Sometimes I get this feeling.
I don't think it has a name, Its so hard to describe, but I'll do my best.
Its like the entire universe is being smooshed through my brain to a place just behind it.
And everything that ever happened or is happening and all the people and things and places and animals and events everything that exists or ever did or ever will is being pushed through my head, like honey through a flour sifter but phenomenally fast.
And I get little tiny images and sounds and things for the briefest moments in perfect detail, things like a little boy eating dog crap for a dare and a woman crying as she is lined up to be shot by Nazis and an old couple kissing on a park bench and a tree being chopped down with a red axe and a car crusher crushing a yellow volkswagen beetle and a frog exploding in a microwave oven and a drugged junkie girl scratching her arm where she inserts the needle and a policeman polishing his helmet and a gentleman asking for a dance from a woman in an emerald green ball gown and an alarm clock going off loudly and a businessman putting down his briefcase to adjust his tie and a packet of chips falling off a bench and a bored woollies worker packing shelves and a middle aged tradesman's funeral service and a girl complaining on her pink plastic mobile phone to her friend that her boyfriend is no good in bed and a family marveling at their first ever colour television and...
But there is more to it than that.
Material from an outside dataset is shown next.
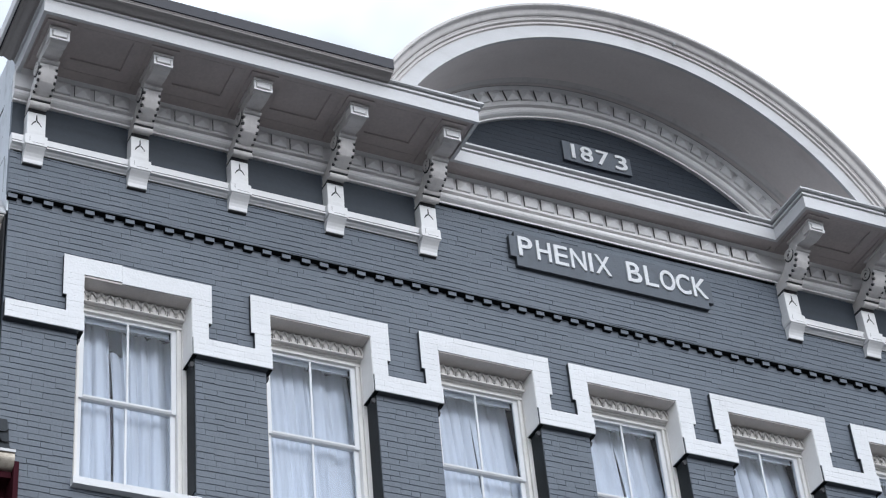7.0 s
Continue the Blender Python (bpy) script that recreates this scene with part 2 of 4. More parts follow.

Its like all the instruments in an orchestra playing at once make a totally different sound, but you can still hear the individual sounds.
Because behind all those little flecks of things happening in my head there is a running theme, like a long drawn out scream of a feeling. Its a little like nausea but really all I can think of when I feel it is horror.
Not fear that makes you want to run, but a deep set inescapable horror that makes you want to sit down and do nothing. But that is just the feeling that accompanies it. The thing itself is utterly, utterly impossible to describe.
I can feel it now. Pressed against my head like a face on a window. Breathing on my brain.
I wonder if there is anyone else who feels like this. I'd like to talk to them about it.
Note to self, Jason enjoyed this post.